Das Schwurgericht am Landgericht München II will notfalls ohne den mutmaßlichen Dachauer Todesschützen den Mordprozeß zu Ende führen
Am vergangenen Montag war es zu einem recht seltenen Beschluß eines Gerichts gekommen: Das Schwurgericht am Landgericht München II (das für den Raum Dachau zuständig ist) hatte den Beschluß verkündet, notfalls auch ohne den Angeklagten weiter verhandeln zu wollen. Das Landgericht hat seit Montag die Anklage der Staatsanwaltschaft München II gegen einen Dachauer Spediteur wegen der Todesschüsse auf einen jungen Staatsanwalt Anfang des Jahres im Dachauer Amtsgericht zu verhandeln. Wie in den Medien mehrfach berichtet soll der vorbestrafte Mann anläßlich eines weiteren Strafverfahrens gegen ihn vor dem Dachauer Amtsgericht kurz vor Ende des Prozesses eine Schußwaffe gezogen und damit auf den ichter, den Staatsanwalt und seine Verteidigerin geschossen haben. Während es der Richter und die Anwältin gerade noch geschafft haben sollen, sich unter dem Tisch zu verstecken, soll der Angeklagte den jungen Staatsanwalt Turck voll erwischt und getötet haben.
Wegen dieser Geschichte hatte die Staatsanwaltschaft Anklage wegen des Vorwurfes des vollendeten sowie des dreifach versuchten Mordes gegen den Spediteur erhoben. Der Mittfünfziger war seit der Tat in der JVA München-Stadelheim in Untersuchungshaft. Aufgrund seiner schweren Diabetes-Erkrankung mußten ihm hier beide Beine abgenommen werden. Da er seine Lebensperspektiven angesichts des bevorstehenden Mordprozesses und seiner schweren Krankheit als äußerst ungünstig eingeschätzt haben soll soll er mehrfach geäußert haben, sterben und keinerlei ärztliche Hilfe mehr annehmen zu wollen, was er auch dadurch zum Ausdruck gebracht haben soll, dass er sich an keinerlei ärztliche Vorgaben für seine Ernährung als Diabetiker mehr hielt, sondern gezielt viel Zucker und Fett zu sich nahm.
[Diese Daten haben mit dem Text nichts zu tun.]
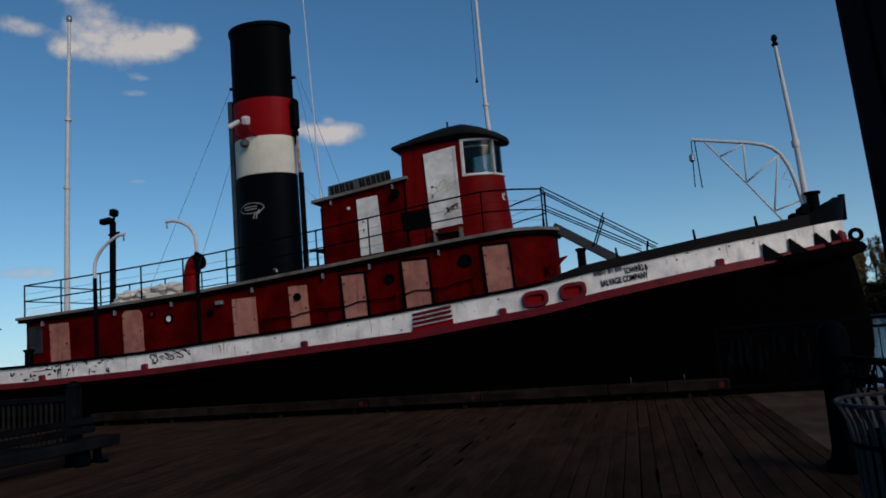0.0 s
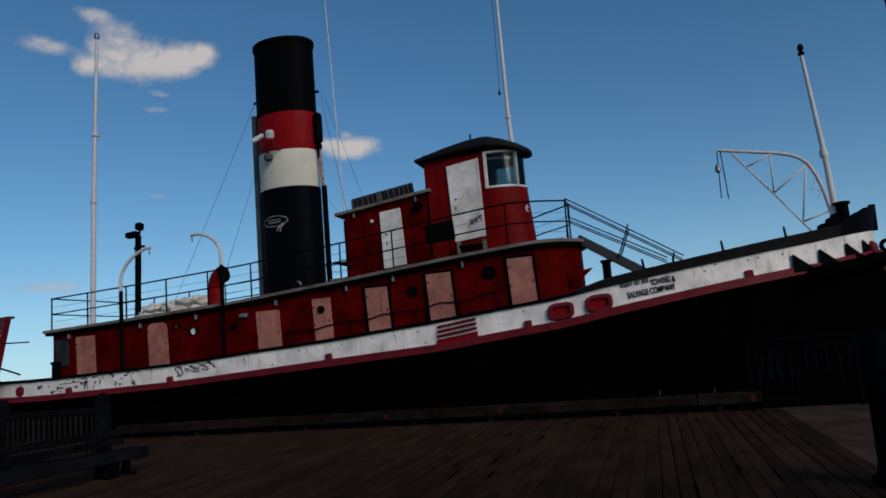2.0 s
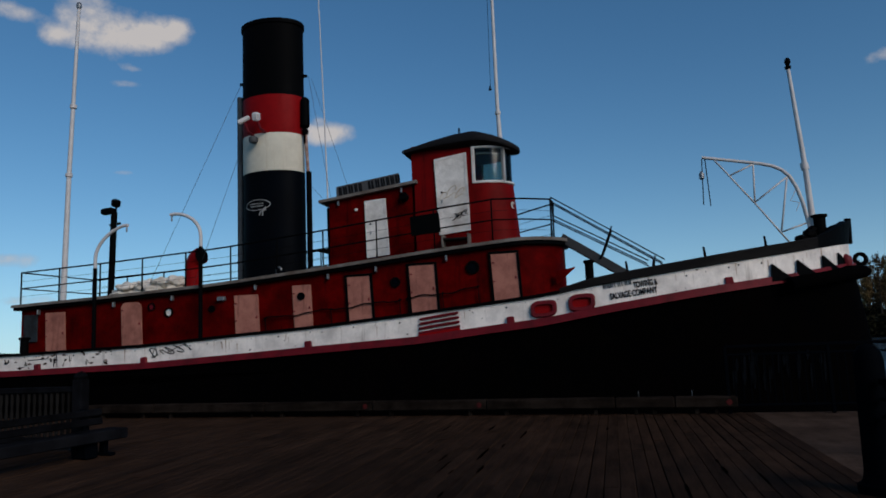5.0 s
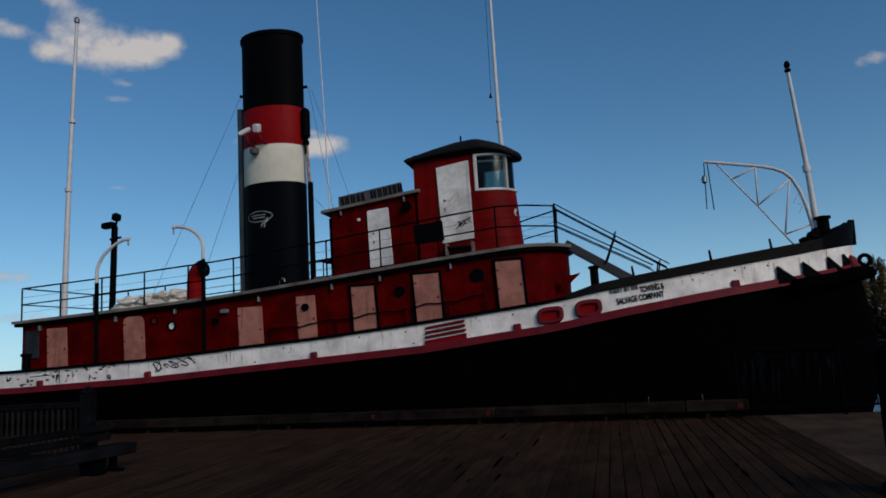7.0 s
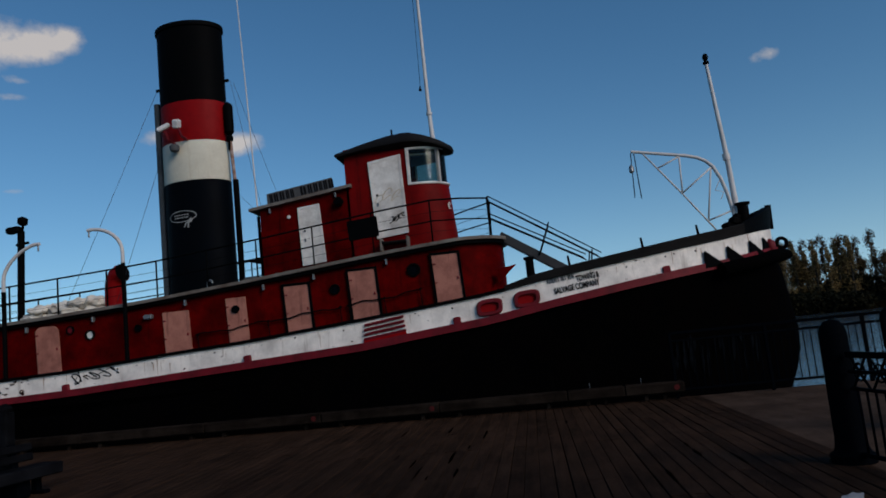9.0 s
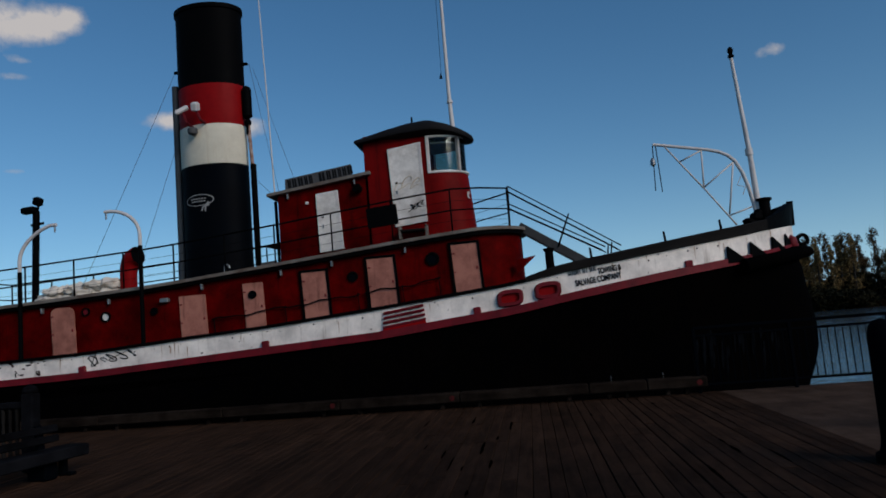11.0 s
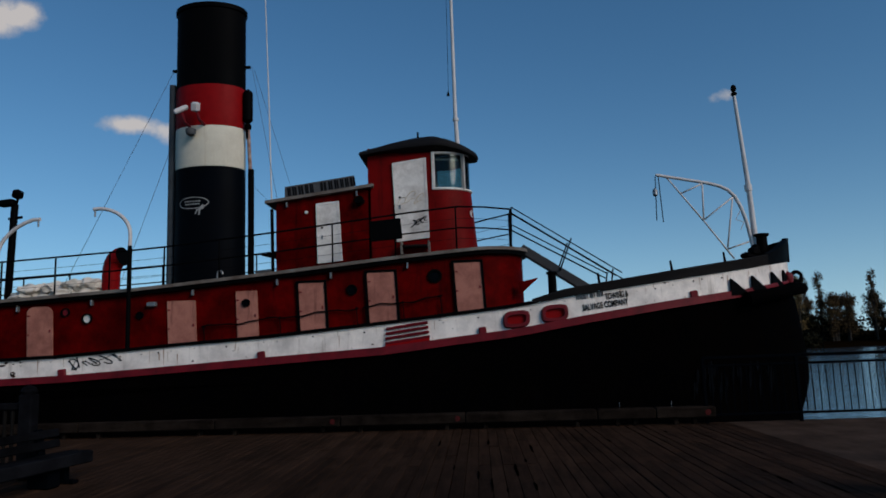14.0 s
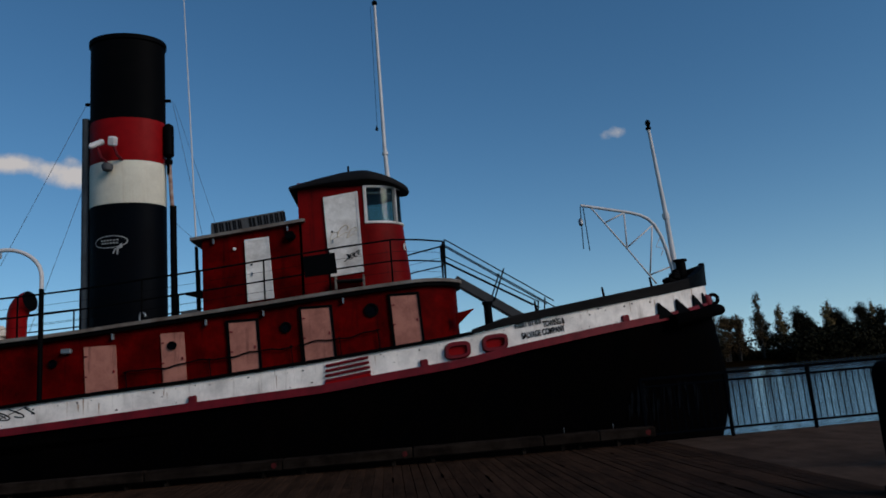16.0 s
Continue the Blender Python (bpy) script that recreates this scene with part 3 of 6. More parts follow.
# doors and portholes of the near side; the same on the far side
WALL = CY - HALF


LEAN = 0.045


def wall_door(x0, x1, ztop, mat, frame=None, arched=False, hole=False):
    zbot = zw((x0 + x1) / 2) - 0.6
    bm = bmesh.new()
    w, cx = x1 - x0, (x0 + x1) / 2
    r = 0.16 if arched else 0.012
    prof = [(x0, zbot), (x1, zbot)] + [(x1 - r + r * math.cos(a), ztop - r + r * math.sin(a)) for a in (math.pi / 2 * k / 5 for k in range(6))] + [(x0 + r - r * math.sin(a), ztop - r + r * math.cos(a)) for a in (math.pi / 2 * k / 5 for k in range(6))]
    prof = [(x + LEAN * (ztop - z), z) for x, z in prof]
    f0 = [bm.verts.new((x, WALL - 0.035, z)) for x, z in prof]
    f1 = [bm.verts.new((x, WALL + 0.02, z)) for x, z in prof]
    bm.faces.new(f0)
    for j in range(len(prof)):
        bm.faces.new((f0[j], f1[j], f1[(j + 1) % len(prof)], f0[(j + 1) % len(prof)]))
    bmesh.ops.recalc_face_normals(bm, faces=bm.faces)
    d = part("door", bm, mat, house, "faded pink boarded-up door")
    if frame:
        bm = bmesh.new()
        t = 0.055
        for sx in (x0 - t / 2, x1 + t / 2):
            box(bm, (sx + LEAN * (ztop - zbot) / 2, WALL - 0.025, (ztop + zbot) / 2), (t, 0.06, ztop - zbot), rot=(0, -math.degrees(LEAN), 0), bevel=0.008)
        box(bm, (cx, WALL - 0.025, ztop + t / 2), (w + 2 * t, 0.06, t), bevel=0.008)
        part("door_frame", bm, frame, d)
    if hole:
        porthole(cx + 0.0, ztop - 0.27, 0.065, d, WALL - 0.036)
    # hinges and hasp
    for hz in (ztop - 0.2, ztop - 0.62):
        bm = bmesh.new()
        box(bm, (x0 + 0.05, WALL - 0.042, hz), (0.06, 0.02, 0.028), bevel=0.004)
        part("hinge", bm, M_DRED, d)
    bm = bmesh.new()
    box(bm, (x1 - 0.03, WALL - 0.045, ztop - 0.55), (0.03, 0.025, 0.06), bevel=0.004)
    part("hasp", bm, M_DRED, d)
    return d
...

Als es ihm zum Verhandlungsauftakt am vergangenen Montag dann so schlecht ging, – sein zweites Bein war vor Kurzem erst amputiert worden, – konnte er zur Verhandlung nicht erscheinen. Das Schwurgericht wertete sein Verhalten als absichtlich herbeigeführte Verhandlungsunfähigkeit und verkündete unter Berufung auf die entsprechende Vorschrift der Strafprozessordnung den Beschluß, ohne ihn verhandeln zu wollen, so lange er an der Verhandlung nicht teilnehmen kann. Obwohl in Deutschland der eiserne Grundsatz gilt, dass gegen einen abwesenden Angeklagten nicht verhandelt werden kann, gibt es hier eine Ausnahme: Wenn der Angeklagte zwar verhandlungsunfähig ist, aber nach Eröffnung des Hauptverfahrens und damit auch nach Zulassung der Anklage zur Sache bereits zum Anklagevorwurf angehört worden ist, kann das Gericht seine Anwesenheit als nicht erforderlich ansehen und notfalls auch ohne ihn zu Ende verhandeln. Da der Angeklagte am vegangenen Dienstag aber im Gericht erschienen war hatte sich die Sache vorläufig erledigt, – jedenfalls so lange, wie der Angeklagte verhandlungsfähig ist.